Beberapa hari sebebelumnya, sebuah artikel di sebuah koran universitas menyerukan PBB untuk mengakui Hong Kong sebagai negara sendiri sebelum tahun 2047.
Hong Kong memilki hak tertentu untuk tetap memelihara konstitusi mini mereka, sejak 1997, setelah penyerahan pulau itu oleh Inggris kepada China.
Konstitusi itu menjanjikan 'satu negara dua sistem' yang berlaku selama 50 tahun.
Namun menyusul gerakan pro-demokrasi 2014, sekelompok kecil -namun terus tumbuh- warga Hong Kong memperjuangkan kemerdekaan lebih luas dari China, membangkitkan apa yang disebut gerakan 'kaum lokalis.'
- Dua penjual buku Hong Kong 'kembali ke China'
- Protes warga Hong Kong atas 'huruf China daratan'
- Kericuhan warnai pengusiran pedagang di Hong Kong
Seruan kemerdekaan dimuat di Undergrad, sebuah majalah mahasiswa Universitas Hong Kong, yang diterbitkan online pekan ini.

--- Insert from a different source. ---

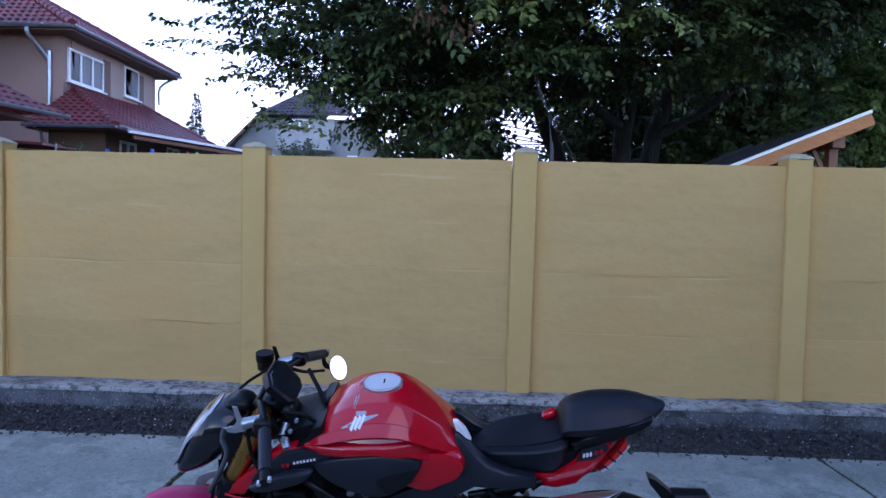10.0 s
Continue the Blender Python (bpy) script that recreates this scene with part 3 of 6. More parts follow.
def window(parent, name, x, y, z, w, h, leaves, facing, frame_mat=None, deep=0.12):
    """A casement window in a wall; facing 'x' looks to +x, '-y' to -y. Built at its lower left corner."""
    turn = pose(x, y, z, 0, 0, 90 if facing == "x" else 0)
    ob = empty(name, "", "")
    ob.parent, ob.matrix_local = parent, turn
    bm = bmesh.new()
    f = 0.07
    for x0, x1, z0, z1 in ((0, f, 0, h), (w - f, w, 0, h), (f, w - f, 0, f), (f, w - f, h - f, h)):
        put_box(bm, x0, x1, -0.02, 0.06, z0, z1, 0.008)
    for k in range(1, leaves):
        put_box(bm, w * k / leaves - 0.05, w * k / leaves + 0.05, -0.015, 0.05, f, h - f, 0.008)
    part("window_frame", bm, frame_mat or white_paint, ob)
    for k in range(leaves):
        part("pane", box(w * k / leaves + 0.05, w * (k + 1) / leaves - 0.05, 0.02, 0.03, f, h - f), window_glass, ob)
    part("window_sill", box(-0.08, w + 0.08, -0.1, 0.05, -0.06, -0.005, 0.01), white_paint, ob)
    return ob


house = empty("house", "two-storey salmon and cream house with dark red tiled hip roofs", "house")
WX, WY0, WY1, EZ = -11.75, 20.15, 26.1, 6.8          # right-hand wall, its ends, eaves height
part("wall", box(-20.0, WX, WY0, WY1, -0.09, EZ - 0.1), pink_render, house, "salmon rendered walls")
part("wall_band", box(WX + 0.004, WX + 0.03, WY0 + 0.4, WY1 - 0.3, 5.15, 6.6), cream_render, house, "cream rendered window band")
part("soffit", box(-20.7, WX + 0.62, WY0 - 0.62, WY1 + 0.62, EZ - 0.14, EZ - 0.04), brown_wood, house, "dark brown boarded eaves")
ex, ey0, ey1 = WX + 0.65, WY0 - 0.65, WY1 + 0.65
apex, apex2 = (-14.95, 22.7, 8.98), (-16.9, 22.7, 8.98)
bm = bmesh.new()
tiled_face(bm, (ex, ey0, EZ), (ex, ey1, EZ), apex, apex)
tiled_face(bm, (-21, ey0, EZ), (ex, ey0, EZ), apex, apex2)
tiled_face(bm, (ex, ey1, EZ), (-21, ey1, EZ), apex2, apex, course=0.8, wave=1.0)
tiled_face(bm, (-21, ey1, EZ), (-21, ey0, EZ), apex2, apex2, course=0.8, wave=1.0)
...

Sebuah artikel berjudul "2047 Kita" menyerukan pengakuan PBB bagi Hong Kong sebagai negara berdaulat, serta pembentukan pemerintahan yang demokratis dan penyusunan konstitusi sendiri.
Dalam pertemuan tahunan parlemen China, Kongres Rakyat Nasional, Qiao Xiaoyang, ketua Komite Hukum parlemen ditanyai para wartawan soal ini.
Qiao menjawab, 'hal itu 'mustahil,' dan bertanya balik, 'Bagaimana mungkin Hong Kong merdeka?"
Artikel itu menyebut pula bahwa diperlukan perlindungan lebih luas bagi identitas dan tradisi Hong Kong, dan menunjuk kegagalan Revolusi Payung dalam memperjuangkan kebebasan lebih luas.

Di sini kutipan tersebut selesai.